The Still River Greenway is a multi-use trail and greenway along the Still River in Brookfield, Connecticut. With both phases complete, the trail runs from the Brookfield Municipal Center to the Brookfield Town Center (also known as the "Four Corners" district) and is completely paved. The other section of the trail runs from the Municipal Center, and loops around in the woods.

==History==

The concept of a greenway in Brookfield was first proposed in 2000, when the Town of Brookfield conducted a Residents Needs Assessments study. Construction began in 2011, with Phase One (the Silvermine Road entrance) being completed in 2012 and Phase Two (the remainder of the trail) being completed in 2016. A total of 20,000 to 30,000 people are expected to use the greenway in its first year.

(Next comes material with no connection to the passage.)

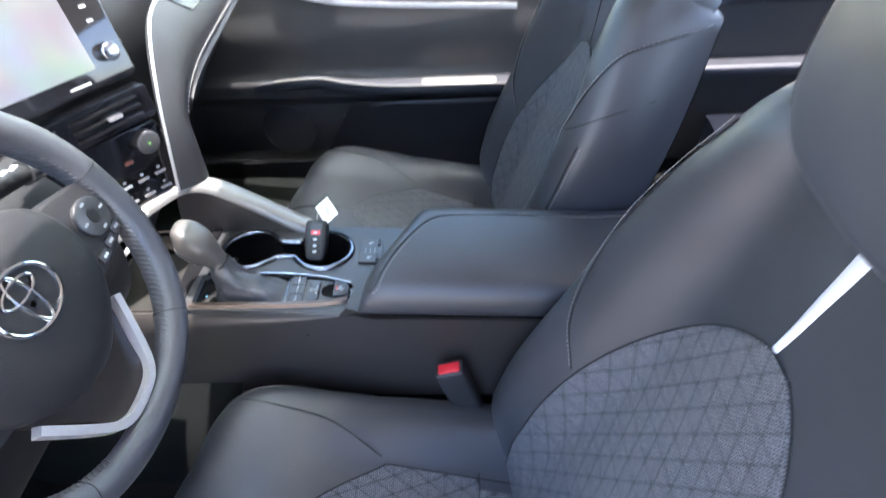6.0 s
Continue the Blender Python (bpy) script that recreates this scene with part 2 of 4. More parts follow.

There are plans to connect the greenway to points north in New Milford, and to the south in Danbury. The eventual goal is to create a trail network that stretches from New Milford to Norwalk, where it would connect into the East Coast Greenway.

==Trail description==

The trail is 2.25 miles long, with one entrance located on Silvermine Road and the other entrance located on Federal Road. The trail passes under Route 7 and over the Still River via a bridge (which happens to be the longest footbridge in the State of Connecticut). At the Federal Road entrance, the trail connects to the Brookfield Center sidewalk, making for easy access to the downtown area of Brookfield. Another portion of the trail begins at the Arthur A. Harris Linear Park and shortly parallels the Still River, then loops around in the woods.